Compatibility with Jackson

bson4jackson 2.x is compatible to Jackson 2.x and higher. Due to some compatibility issues both libraries’ major and minor version numbers have to match. That means you have to use at least bson4jackson 2.1 if you use Jackson 2.1, bson4jackson 2.2 if you use Jackson 2.2, etc. I will try to keep bson4jackson up to date. If there is a compatibility issue I will update bson4jackon, usually within a couple of days after the new Jackson version has been released.

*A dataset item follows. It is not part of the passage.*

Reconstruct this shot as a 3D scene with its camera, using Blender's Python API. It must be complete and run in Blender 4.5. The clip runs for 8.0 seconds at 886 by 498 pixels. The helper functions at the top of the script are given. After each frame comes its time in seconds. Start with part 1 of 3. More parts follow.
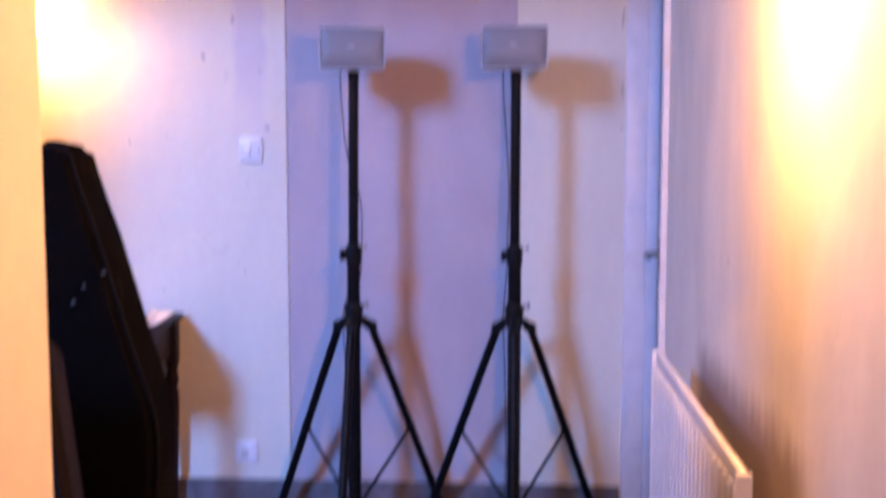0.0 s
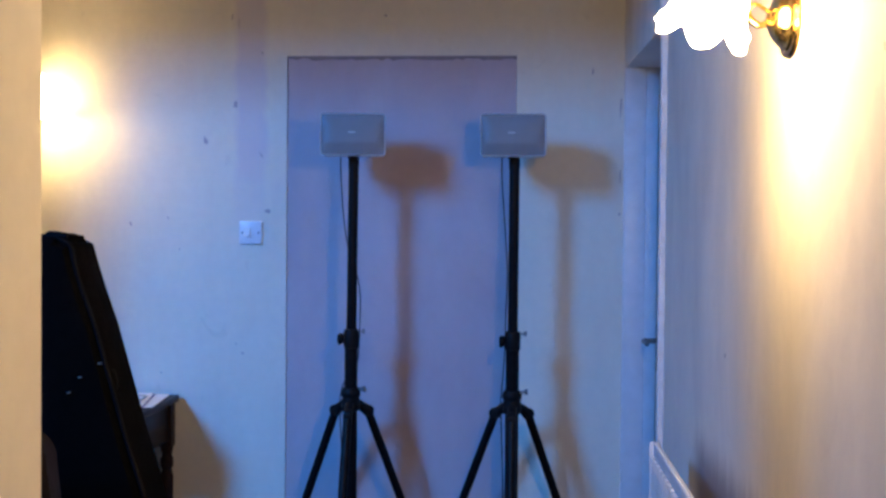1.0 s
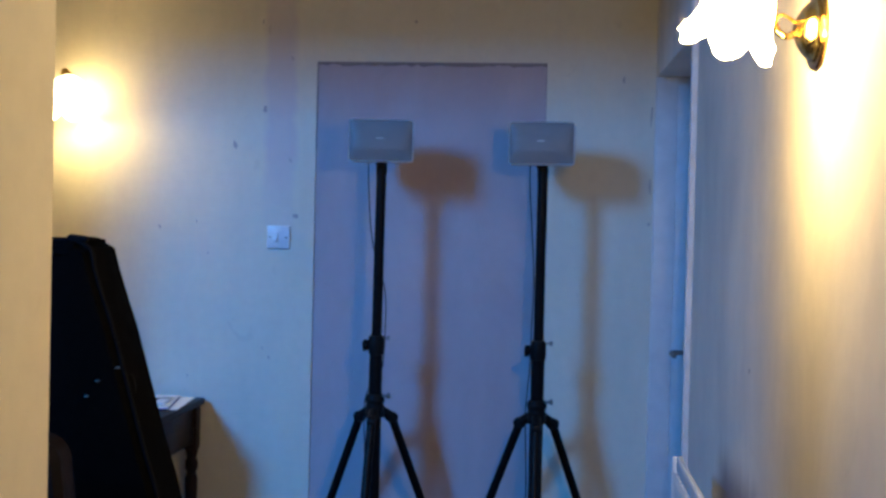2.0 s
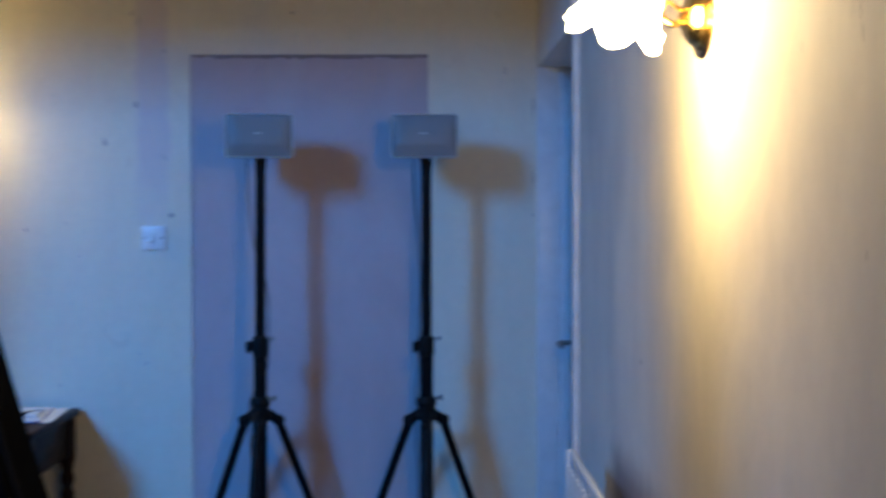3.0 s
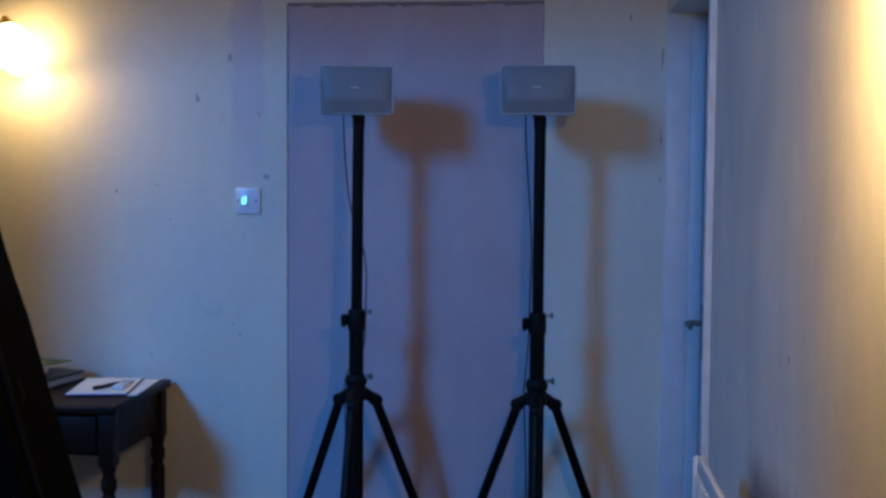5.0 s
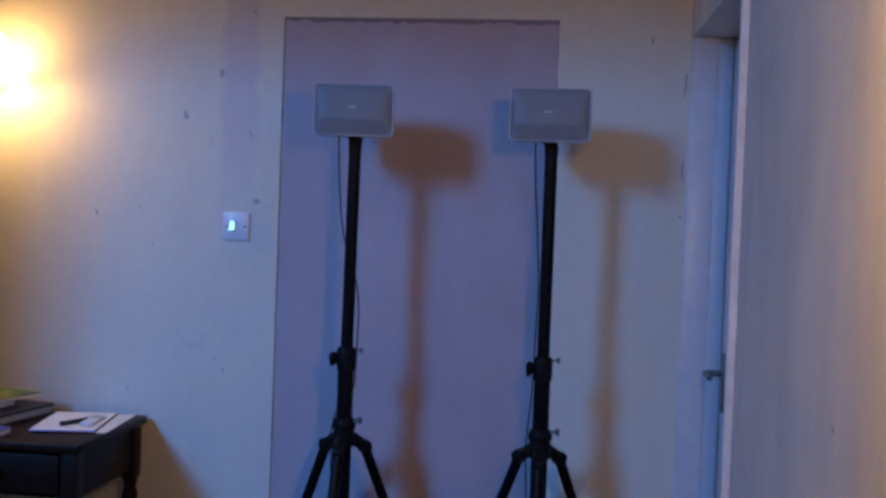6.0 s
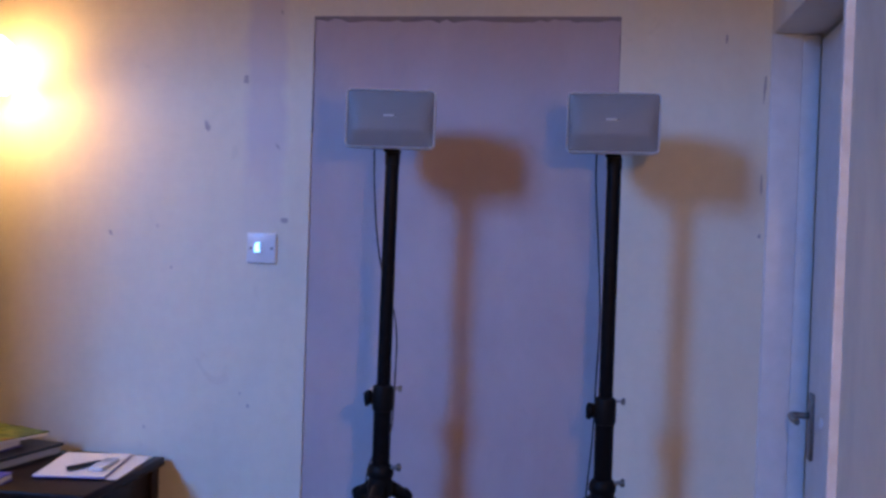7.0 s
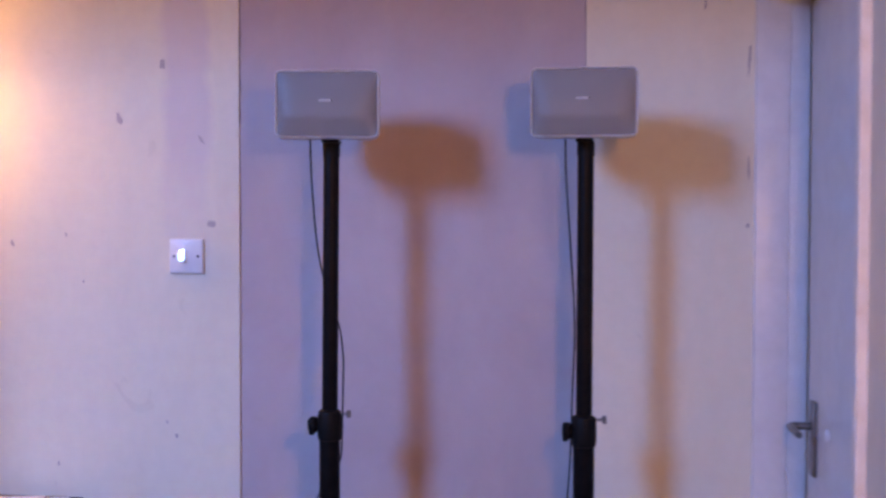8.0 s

Here’s the compatibility matrix for the current library versions:

Jackson 2.7.xJackson 2.6.xJackson 2.5.x
bson4jackson 2.7.xYesYesYes
bson4jackson 2.6.xNoYesYes
bson4jackson 2.5.xNoNoYes

If you’re looking for a version compatible to Jackson 1.x, please use bson4jackson 1.3. It’s the last version for the 1.x branch. bson4jackson 1.3 is compatible to Jackson 1.7 up to 1.9.

Download

Pre-compiled binaries

Pre-compiled binary files of bson4jackson can be downloaded from Maven Central. Additionally, you will need a copy of Jackson to start right away.

Maven/Gradle/buildr/sbt

Alternatively, you may also use Maven to download bson4jackson:

<dependencies>
  <dependency>
    <groupId>de.undercouch</groupId>
    <artifactId>bson4jackson</artifactId>
    <version>2.7.0</version>
  </dependency>
</dependencies>

For Gradle you may use the following snippet:

compile 'de.undercouch:bson4jackson:2.7.0'

For buildr use the following snippet:

compile.with 'de.undercouch:bson4jackson:jar:2.7.0'

If you’re using sbt, you may add the following line to your project:

val bson4jackson = "de.undercouch" % "bson4jackson" % "2.7.0"

License

bson4jackson is licensed under the Apache License, Version 2.0.

Unless required by applicable law or agreed to in writing, software distributed under the License is distributed on an “AS IS” BASIS, WITHOUT WARRANTIES OR CONDITIONS OF ANY KIND, either express or implied. See the License for the specific language governing permissions and limitations under the License.